Tuning the scattering mechanism in three-dimensional Dirac semimetal Cd$_{3}$As$_{2}$

TL;DR

This study investigates how magnetic field and doping influence charge scattering in the 3D Dirac semimetal Cd$_{3}$As$_{2}$, revealing tunable scattering mechanisms and their effects on electronic properties.

Contribution

It demonstrates the ability to tune charge scattering mechanisms in Cd$_{3}$As$_{2}$ through magnetic field and In doping, providing insights into the scattering behavior of 3D Dirac fermions.

Findings

Scattering time transitions from energy-independent to linear dependence with magnetic field.

In doping modifies the Fermi surface and scattering regimes.

Large magnetoresistance persists despite suppression of Shubnikov-de Haas oscillations.

Abstract

To probe the charge scattering mechanism in Cd$_{3}$As$_{2}$ single crystal, we have analyzed the temperature and magnetic field dependence of the Seebeck coefficient ($S$).

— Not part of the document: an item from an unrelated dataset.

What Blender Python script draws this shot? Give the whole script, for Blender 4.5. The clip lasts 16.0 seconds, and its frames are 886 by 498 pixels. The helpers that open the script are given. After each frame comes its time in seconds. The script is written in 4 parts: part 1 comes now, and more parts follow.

The large saturation value of $S$ at high field clearly demonstrates the linear energy dispersion of three-dimensional Dirac fermion. A wide tunability of the charge scattering mechanism has been realized by varying the strength of the magnetic field and carrier density via In doping. With the increase in magnetic field, the scattering time crosses over from being nearly energy independent to a regime of linear dependence. On the other hand, the scattering time enters into the inverse energy-dependent regime and the Fermi surface strongly modifies with 2\% In doping at Cd site. With further increase in In content from 2 to 4\%, we did not observe any Shubnikov-de Haas oscillation up to 9 T field, but the magnetoresistance is found to be quite large as in the case of undoped sample.